Carol Williams offered her perspective as a retiree and feels that the biggest issue affecting our economy is the prices of fuel, which impacts everything as well. She feels that she can get by with her essentials and will put off any major work at home until the economy stabilizes some.

John Meussner offered up details off of a presentation he was preparing.

His chart showed the number of households looking to purchase against actual sales. In 2008, which is shown in mid-chart, the numbers were low on both accounts, which is something we all experienced. Towards the end of his chart, he offers the number of households seeking to purchase as well beyond the closed sales.

Back in 2008, he experienced a surplus on market of spec housing that was largely caused by the lending practices that were runaway at the time and led to the drop in the industry.

We are experiencing that opposite of that cycle and are inventories are still lagging but are coming into the annual spring/summer spurt. First time homebuyers are a large part of the economy but are being left out due to the demand and they have little capital.  

His feeling is that there will be a slight decrease in appreciation which should make for more stability.

Rocky Dickerson feels that his market is shifting into his prime marketing. By adding statistics to his video channel, he is seeing more activity for areas that he has focused.

His market is extremely active for statistics and marketing data.

Will Hamm in Denver offered that the sales are still active but the biggest issue is on rentals where there is high demand and rentals are approaching $3,000 per month for small home rentals.

The inventory is so tight that he had one client that viewed 58 homes and put in 12 contracts with a cushion of $75,000 over asking on some contracts.

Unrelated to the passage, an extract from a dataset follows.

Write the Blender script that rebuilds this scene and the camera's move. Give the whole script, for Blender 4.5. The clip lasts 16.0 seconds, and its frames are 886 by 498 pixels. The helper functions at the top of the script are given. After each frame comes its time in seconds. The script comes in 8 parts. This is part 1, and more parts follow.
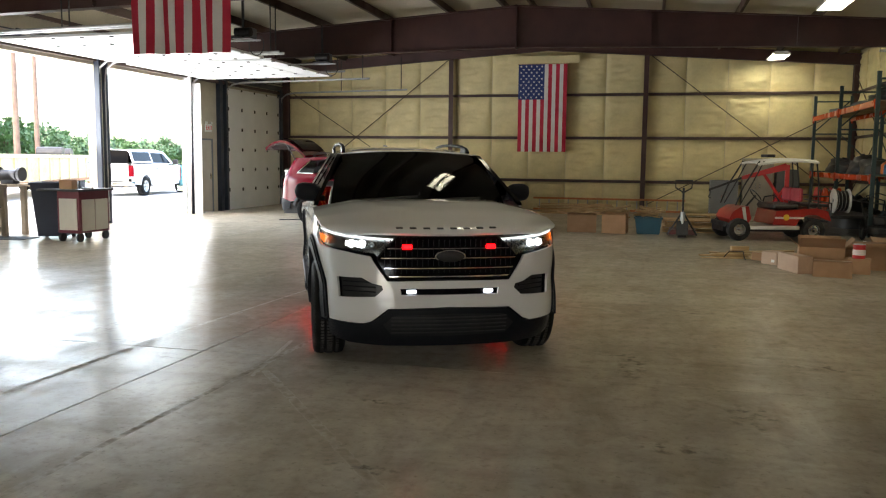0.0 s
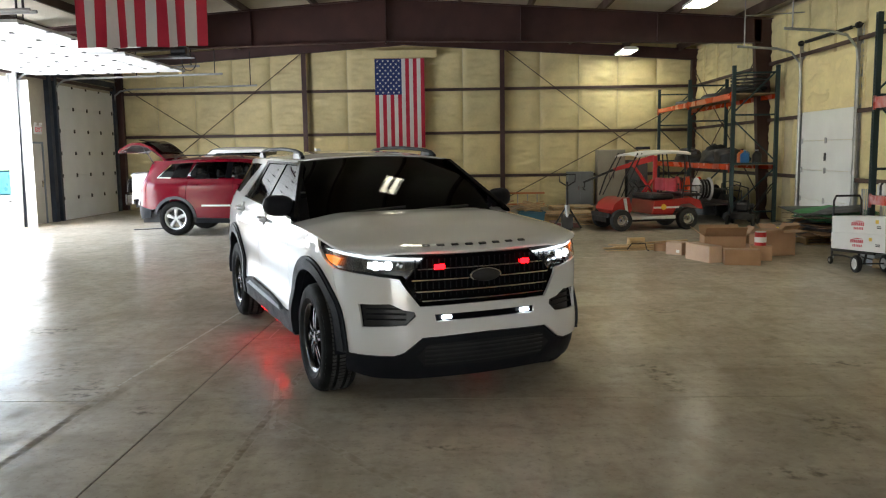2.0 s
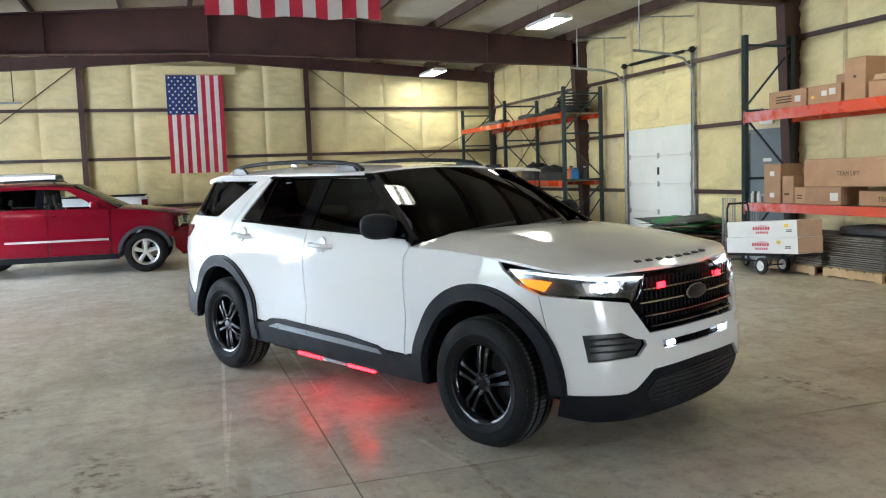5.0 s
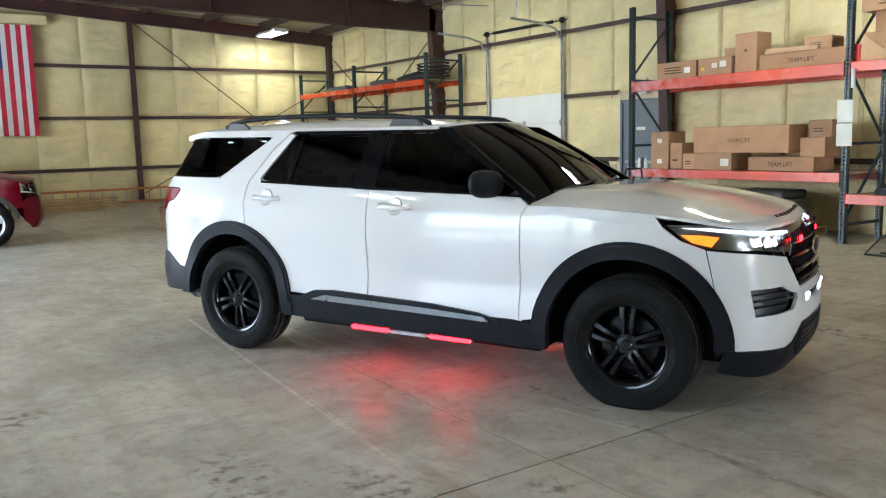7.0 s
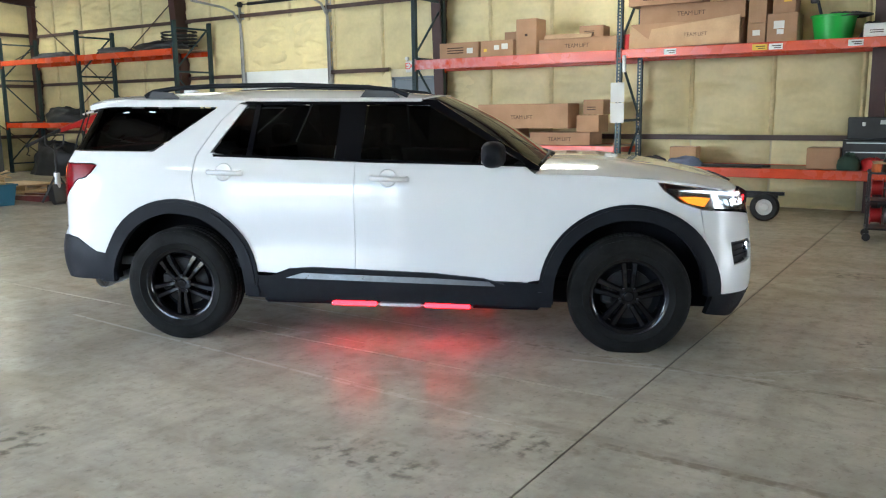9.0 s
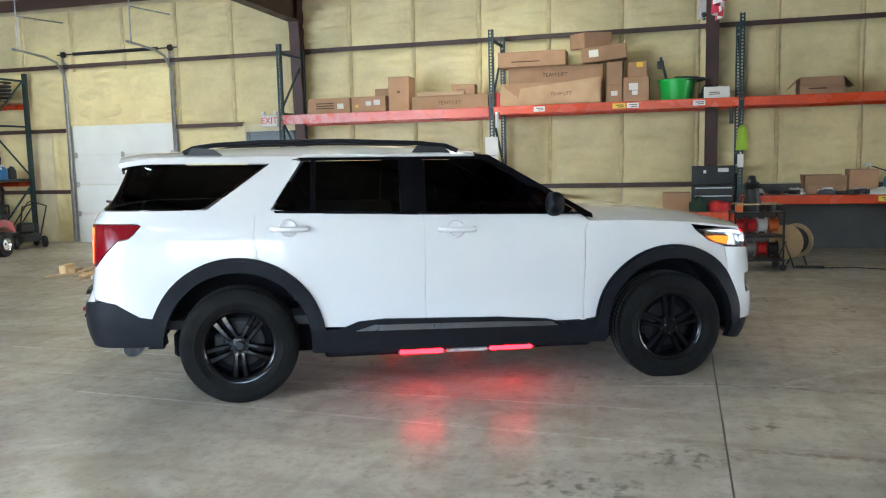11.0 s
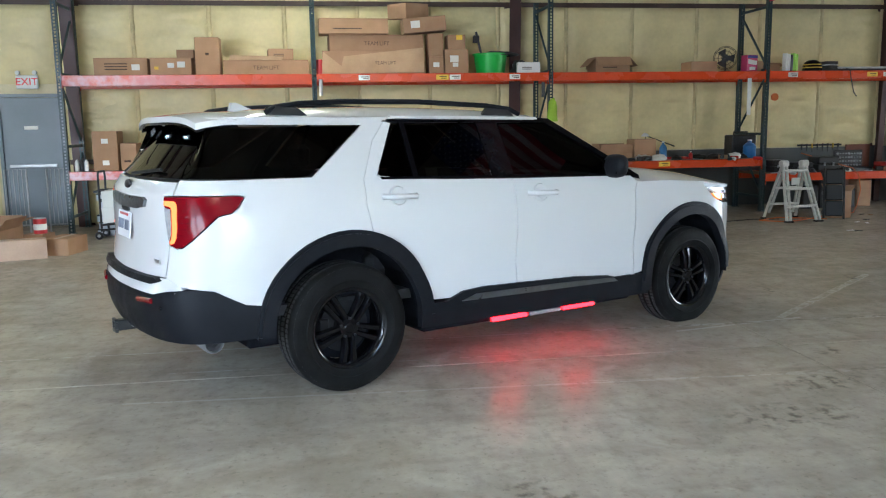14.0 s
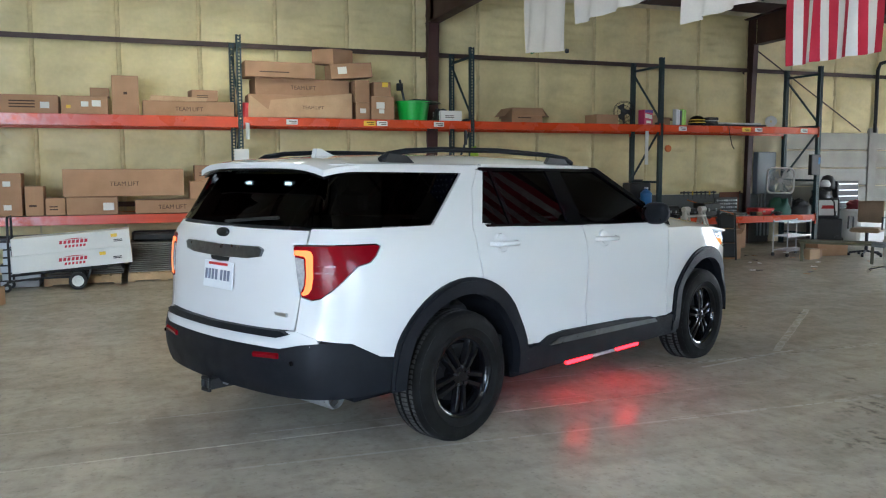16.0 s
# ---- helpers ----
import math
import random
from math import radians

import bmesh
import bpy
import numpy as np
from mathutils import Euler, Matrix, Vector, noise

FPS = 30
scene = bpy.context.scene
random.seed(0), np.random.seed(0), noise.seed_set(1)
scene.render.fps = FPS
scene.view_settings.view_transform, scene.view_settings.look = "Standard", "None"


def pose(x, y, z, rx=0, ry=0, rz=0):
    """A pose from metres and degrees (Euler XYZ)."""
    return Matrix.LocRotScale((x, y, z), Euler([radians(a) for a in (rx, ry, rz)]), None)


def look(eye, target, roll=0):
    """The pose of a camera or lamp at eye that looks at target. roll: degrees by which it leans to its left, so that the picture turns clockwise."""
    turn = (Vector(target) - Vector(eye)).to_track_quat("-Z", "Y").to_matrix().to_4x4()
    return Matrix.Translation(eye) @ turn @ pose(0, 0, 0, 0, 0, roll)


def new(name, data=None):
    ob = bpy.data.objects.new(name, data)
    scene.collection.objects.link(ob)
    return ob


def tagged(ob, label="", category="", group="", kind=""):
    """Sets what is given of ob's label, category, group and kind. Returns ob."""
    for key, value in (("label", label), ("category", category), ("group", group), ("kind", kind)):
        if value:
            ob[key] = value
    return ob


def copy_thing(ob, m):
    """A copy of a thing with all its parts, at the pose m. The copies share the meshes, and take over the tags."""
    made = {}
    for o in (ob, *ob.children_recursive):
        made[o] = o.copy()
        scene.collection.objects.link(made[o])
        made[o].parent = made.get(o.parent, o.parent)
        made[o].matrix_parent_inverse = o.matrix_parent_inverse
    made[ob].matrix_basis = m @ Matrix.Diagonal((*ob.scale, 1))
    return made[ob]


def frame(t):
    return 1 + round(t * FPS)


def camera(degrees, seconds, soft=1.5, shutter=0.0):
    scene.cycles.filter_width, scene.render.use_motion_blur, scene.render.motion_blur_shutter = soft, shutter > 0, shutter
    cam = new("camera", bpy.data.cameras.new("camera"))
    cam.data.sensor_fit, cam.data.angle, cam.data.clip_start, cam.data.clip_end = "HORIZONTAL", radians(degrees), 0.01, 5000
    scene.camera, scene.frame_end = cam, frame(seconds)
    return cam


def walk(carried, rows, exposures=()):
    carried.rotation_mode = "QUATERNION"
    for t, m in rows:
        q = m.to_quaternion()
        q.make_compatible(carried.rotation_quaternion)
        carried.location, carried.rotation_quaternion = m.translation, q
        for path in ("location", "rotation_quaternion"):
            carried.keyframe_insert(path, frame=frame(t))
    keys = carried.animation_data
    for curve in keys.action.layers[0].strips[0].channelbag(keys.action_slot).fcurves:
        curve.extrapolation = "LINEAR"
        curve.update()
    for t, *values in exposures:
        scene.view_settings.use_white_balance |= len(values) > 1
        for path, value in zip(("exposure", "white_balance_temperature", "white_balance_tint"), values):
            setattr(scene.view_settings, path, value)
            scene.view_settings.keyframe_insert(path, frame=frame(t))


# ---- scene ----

Lease backs are also string for sellers for up to 2-3 months.

Dorie Dillard in Texas sees that there is still a strong sellers’ market but buyers are starting to get more particular about the houses. She believes that many of the buyers are just backing off to allow the market to settle and may come back at end of summer or maybe even next year.

Sellers cannot get away with excessive prices and wait for multiple offers at auction. Buyes are being more particular.

Anna Kutchen in Phoenix has seen the levels of inventory drop by app 10% and prices coming down some with sellers being smarter with their asking prices.

She has seen higher end prices getting more negotiations in to the prices.

Multiple offers are staring to be less common as she also sees buyers backing off on the escalating values.

Ed Silva in Connecticut also offered that inventory levels are creeping up slightly but prices are not coming down very much, except for those sellers that just had overpriced homes to start.

The biggest factor in the CT economy is the labor forces that are sitting back and not seeking jobs. Manufacturing and retail sectors all have want ads as does the restaurant industry, but people have either moved away or are content to stay home and collect.

An example of young people not wanting to work is the shortage of lifeguards for the summer water recreational areas. As many as 40% of the public swimming areas will be with few guards and many will not open just so as to not be at liability.

Dorrie Dillard has seen premiums being offered for summer life guards and still not getting activity.

George Souto sees an increase in first time buyers seeking their first homes, but they have little in funds or marginal credit so they just need to work on saving to be able to buy while they work on their credit.

I’m sure there were others that contributed but I had to leave the call to attend to a personal matter.